Permitium LLC Partners With Lazarus Alliance to Ensure Compliance With the FBI CJIS Security Policy

CJIS Compliance

Permitium LLC has partnered with Lazarus Alliance to ensure compliance with the FBI CJIS Security Policy by implementing the controls in NIST Special Publication 800-53.

​​​​Lazarus Alliance, a leading provider of cyber security, governance, risk, and compliance (GRC) services, announces its partnership with Permitium LLC, which offers cloud-based software solutions that allow sheriffs and vital records offices to automate permit and records requests. Lazarus Alliance is helping Permitium develop internal cyber security controls and ensure compliance with the FBI Criminal Justice Information Services (CJIS) Security Policy.

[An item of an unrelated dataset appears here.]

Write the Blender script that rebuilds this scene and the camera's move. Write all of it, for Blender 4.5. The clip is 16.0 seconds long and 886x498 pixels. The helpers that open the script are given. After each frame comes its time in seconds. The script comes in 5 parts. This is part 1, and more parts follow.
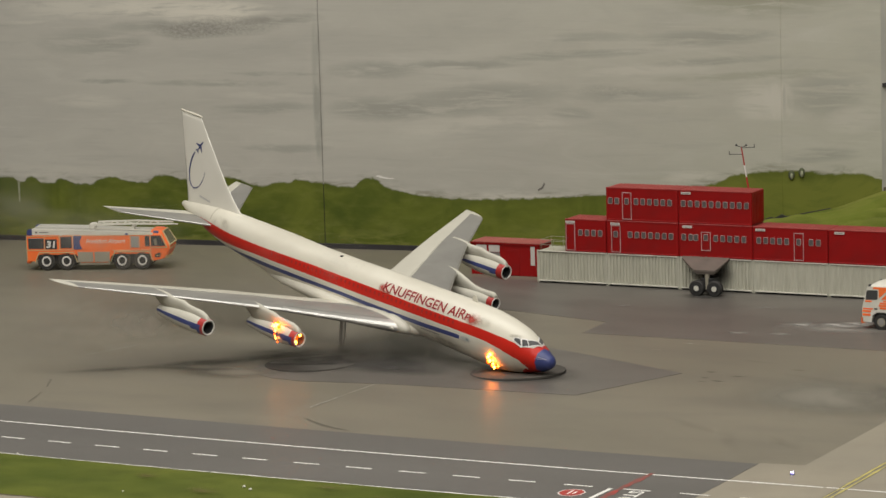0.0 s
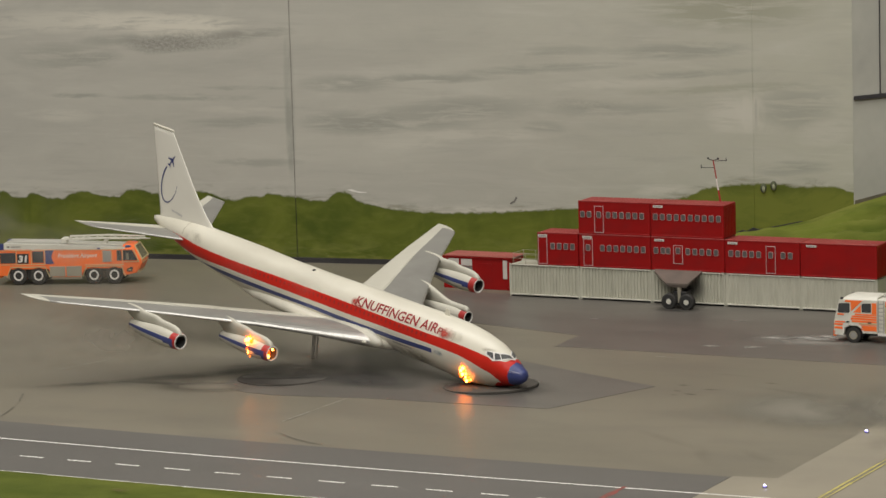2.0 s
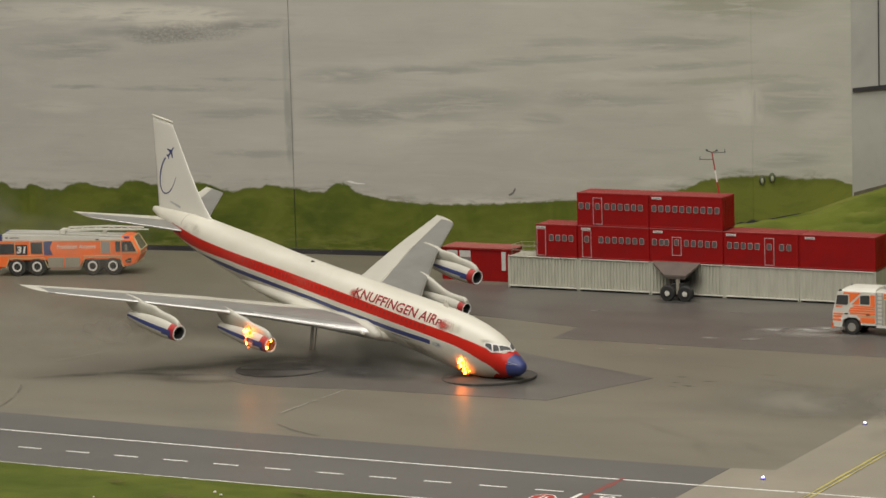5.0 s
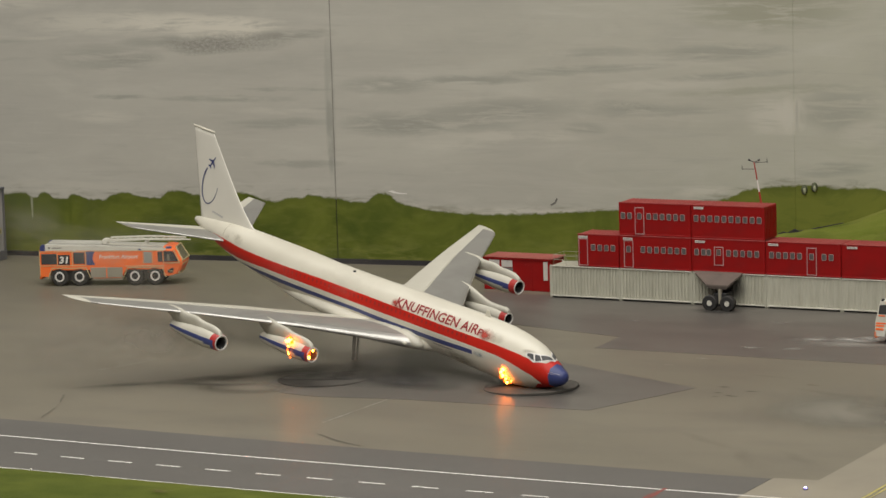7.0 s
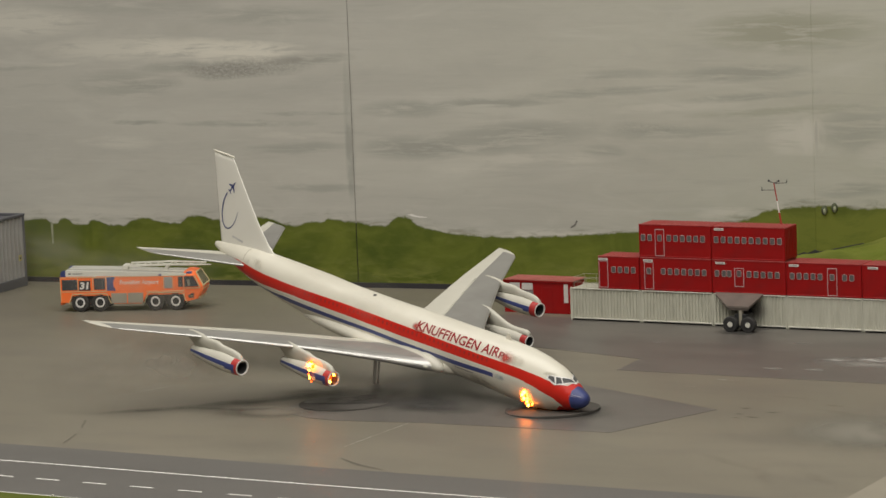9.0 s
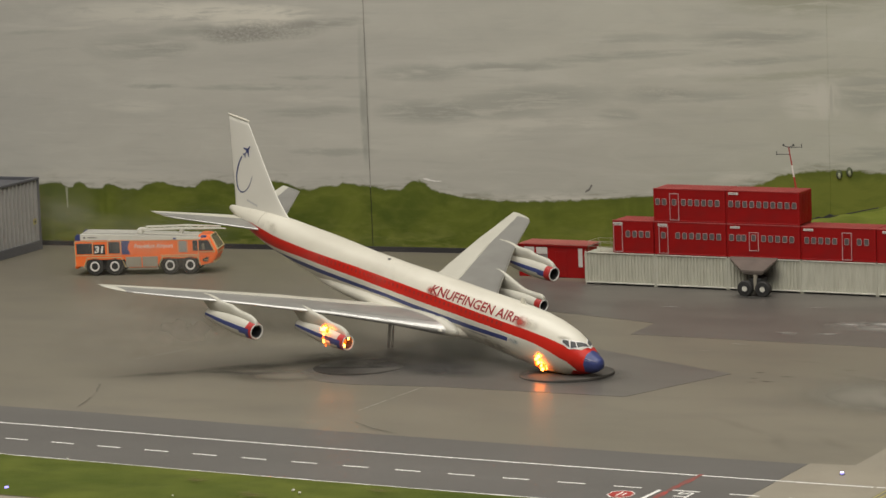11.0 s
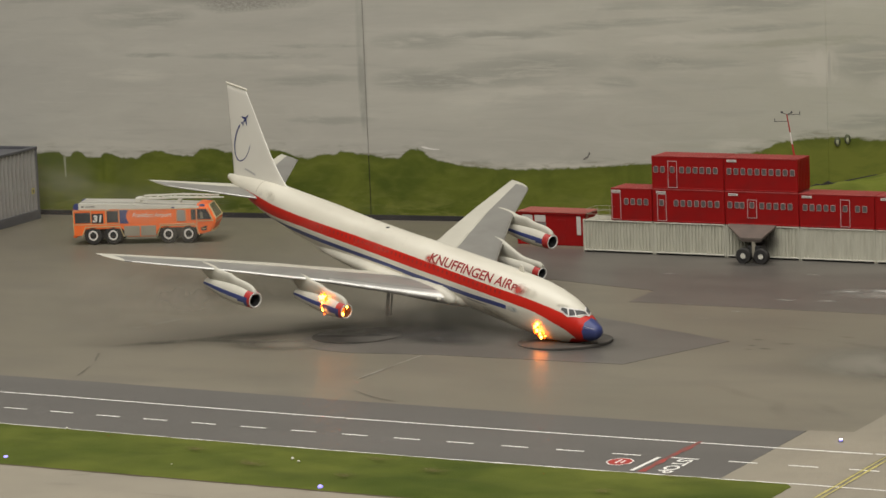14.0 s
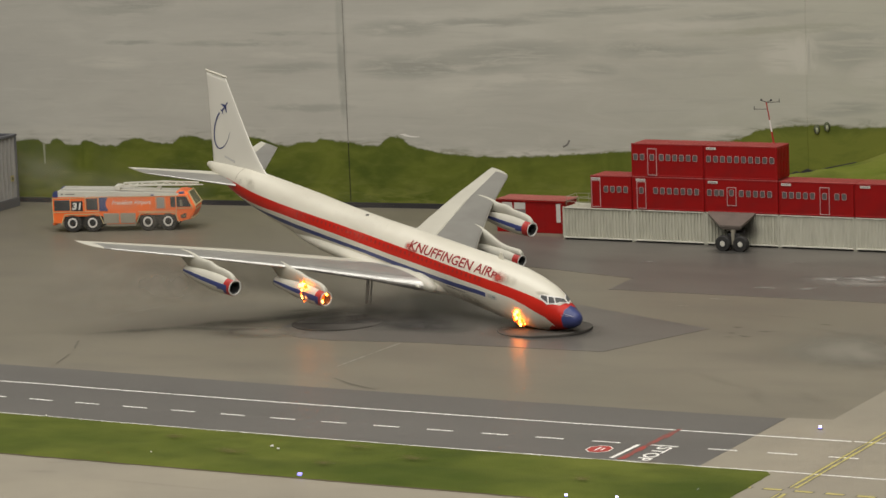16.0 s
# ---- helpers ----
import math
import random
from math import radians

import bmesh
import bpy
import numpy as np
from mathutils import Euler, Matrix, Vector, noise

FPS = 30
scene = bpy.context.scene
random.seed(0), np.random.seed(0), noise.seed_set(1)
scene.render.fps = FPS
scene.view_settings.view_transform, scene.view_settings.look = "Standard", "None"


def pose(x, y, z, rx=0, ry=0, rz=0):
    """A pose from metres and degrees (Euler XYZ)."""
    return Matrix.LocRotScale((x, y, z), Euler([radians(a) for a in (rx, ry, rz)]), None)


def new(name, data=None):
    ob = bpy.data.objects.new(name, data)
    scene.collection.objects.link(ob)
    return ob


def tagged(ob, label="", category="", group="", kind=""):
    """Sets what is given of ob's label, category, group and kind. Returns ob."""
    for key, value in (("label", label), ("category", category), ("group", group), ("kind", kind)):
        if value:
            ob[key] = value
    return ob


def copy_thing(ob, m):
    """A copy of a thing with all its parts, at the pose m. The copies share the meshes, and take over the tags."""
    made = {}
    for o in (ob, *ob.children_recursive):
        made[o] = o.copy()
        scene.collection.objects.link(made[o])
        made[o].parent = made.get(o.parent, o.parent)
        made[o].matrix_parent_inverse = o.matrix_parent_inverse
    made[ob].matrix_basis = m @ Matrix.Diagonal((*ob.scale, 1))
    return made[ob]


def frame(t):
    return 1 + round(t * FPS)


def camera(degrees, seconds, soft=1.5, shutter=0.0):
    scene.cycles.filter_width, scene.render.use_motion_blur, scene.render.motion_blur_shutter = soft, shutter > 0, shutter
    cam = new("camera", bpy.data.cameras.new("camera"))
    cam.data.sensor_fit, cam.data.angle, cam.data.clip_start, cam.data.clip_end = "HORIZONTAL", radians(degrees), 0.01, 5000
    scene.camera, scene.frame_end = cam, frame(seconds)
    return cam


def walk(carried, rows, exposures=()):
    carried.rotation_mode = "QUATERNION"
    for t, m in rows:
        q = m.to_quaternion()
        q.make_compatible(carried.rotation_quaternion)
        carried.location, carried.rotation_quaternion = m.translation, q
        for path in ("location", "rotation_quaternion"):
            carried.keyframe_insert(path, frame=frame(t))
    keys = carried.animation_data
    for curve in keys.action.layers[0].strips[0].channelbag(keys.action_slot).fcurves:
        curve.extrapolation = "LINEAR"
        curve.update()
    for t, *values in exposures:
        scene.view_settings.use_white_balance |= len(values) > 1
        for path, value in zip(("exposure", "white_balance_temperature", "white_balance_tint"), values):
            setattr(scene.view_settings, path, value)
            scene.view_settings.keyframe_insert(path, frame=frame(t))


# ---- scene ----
cam = camera(15.61, 16.0, soft=1.5)
EYE = (1.2561, -2.5866, 0.4588)
# seconds, then the camera's turn about x, y and z in degrees; it stands on one spot and pans
TURNS = [
    (0.0, 81.5685, 1.637, 27.3318), (0.5, 81.672, 1.630, 27.2312), (1.0, 81.7523, 1.680, 27.0799),
    (1.5, 81.7723, 1.700, 26.9329), (2.0, 81.7976, 1.680, 26.8291), (2.5, 81.7825, 1.690, 26.6955),
    (3.0, 81.7601, 1.682, 26.5696), (3.5, 81.7265, 1.6875, 26.4933), (4.0, 81.6957, 1.6775, 26.5384),
    (6.5, 81.7212, 1.6567, 27.3748), (7.0, 81.8433, 1.740, 27.5451), (7.5, 81.9729, 1.800, 27.7428),
    (8.0, 82.1312, 1.950, 27.8001), (8.5, 82.2323, 2.140, 27.8006), (9.0, 82.2656, 2.190, 27.8434),
    (11.3, 81.5532, 2.210, 28.1304), (11.5, 81.5183, 2.255, 28.1461), (12.0, 81.4384, 2.300, 28.1622),
    (12.5, 81.3449, 2.260, 28.1624), (13.0, 81.2405, 2.230, 28.1853), (13.5, 81.16, 2.270, 28.1481),
    (14.0, 81.0718, 2.340, 28.0503), (14.5, 80.9925, 2.360, 27.9746), (15.0, 80.9152, 2.300, 27.9074),
    (15.5, 80.8749, 2.220, 27.8323), (16.0, 80.8367, 2.270, 27.6961)]
walk(cam, [(t, pose(*EYE, a, b, c)) for t, a, b, c in TURNS], exposures=((0.0, 0.0), (16.0, 0.0)))

# ---- light: an indoor hall, lit by long ceiling lamps over the model ----
world = bpy.data.worlds.new("hall")
world.use_nodes = True
world.node_tree.nodes["Background"].inputs[0].default_value = (0.9, 0.92, 1.0, 1)
world.node_tree.nodes["Background"].inputs[1].default_value = 0.05
scene.world = world


def ceiling_lamp(x, y, z, sx, sy, watts, color):
    d = bpy.data.lights.new("ceiling_lamp", "AREA")
    d.shape, d.size, d.size_y, d.energy, d.color = "RECTANGLE", sx, sy, watts, color
    ob = new("ceiling_lamp", d)
    ob.matrix_world = pose(x, y, z)
    return tagged(ob, "long white lamp under the hall's ceiling", "lamp", "ceiling lamps")


WARM = (1.0, 0.963, 0.895)
ceiling_lamp(0.0, -0.55, 1.75, 2.5, 1.1, 30.6, WARM)
ceiling_lamp(0.74, -2.12, 1.72, 2.6, 0.8, 50.6, WARM)

# Everything is a railway-scale model: sizes below are in the metres of its full-size
# original, and K turns them into true metres.
K = 1 / 87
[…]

"Permitium handles millions of sensitive records for Sheriff's and other government agencies.  As such we take data security extremely seriously. In an effort to ensure that we meet the standards, we have chosen Lazarus Alliance to handle our CJIS audit. We realize that this endeavor is not a one time effort, so we look forward to our ongoing relationship with Lazarus Alliance as we continue to strive to exceed the CJIS standards" said Paul Blake, Managing Partner, Permitium LLC.

The FBI CJIS Security Policy isn't just a matter of data security; it's a matter of public safety.

Michael Peters, CEO, Lazarus Alliance

The CJIS, which was established in 1992, is the FBI’s largest division. Several departments fall under its umbrella, including the National Crime Information Center (NCIC), the Integrated Automated Fingerprint Identification System (IAFIS), and the National Instant Criminal Background Check System (NICS). CJIS’s databases are a centralized source of criminal justice information used by law enforcement agencies, other government organizations, corporate networks, and cloud vendors such as Permitium. Because Permitium’s cloud-based software accesses CJIS’s databases to perform background checks, it must comply with the FBI CJIS Security Policy.

“The FBI CJIS Security Policy isn’t just a matter of data security; it's a matter of public safety,” explained Michael Peters, CEO of Lazarus Alliance. “If a business’ database gets breached, that business and its customers can suffer tremendous losses, which is bad enough. The CJIS databases contain confidential information on ongoing criminal investigations. If they’re breached, it could be a catastrophe for the entire country. The FBI CJIS Security Policy establishes a common set of user security standards to protect the integrity of these highly sensitive databases.”

The FBI CJIS Security Policy is over 190 pages long and covers hundreds of different security policies, procedures, and controls, including access control, identification and authentication, physical protection, incident response, and security awareness training. Commonly, organizations document security control compliance with the FBI CJIS Security Policy by “mapping” the requirements with the NIST Special Publication 800-53 framework, which uses a risk management framework to outline and document security controls for federal information systems and organizations. The CJIS publishes a document that “maps” CJIS Security Policy requirements to the applicable NIST 800-53 controls. Even with this guide, mapping CJIS standards to NIST 800-53 is a complex, exacting process that is best performed by NIST compliance experts.

“We've seen CJIS compliance reports publicly available that are totally wrong provided by other providers. We are highly experienced with NIST 800-53 and we are ISO 17020 accredited, so our work for Permitium is being done on familiar territory,” Peters said. “We utilize Continuum GRC’s IT Audit Machine (ITAM) software, which has pre-loaded NIST compliance modules that automate and greatly speed up the compliance process. By combining the ITAM software with our proven methodology, we have helped many organizations achieve NIST compliance on budget and on schedule.”

Additionally, Lazarus Alliance is helping Permitium with the Service Organization Control 2 (SOC 2) attestation reporting process. SOC 2 reports, which utilize the AT-101 standards, are released by technology service companies to document data security controls and procedures.

“Because Permitium’s software interfaces with some of the most sensitive databases in the nation, it’s especially important that they release a SOC 2 attestation,” Peters said. “It demonstrates to Permitium’s customers that the company is committed to maintaining the highest levels of information security.”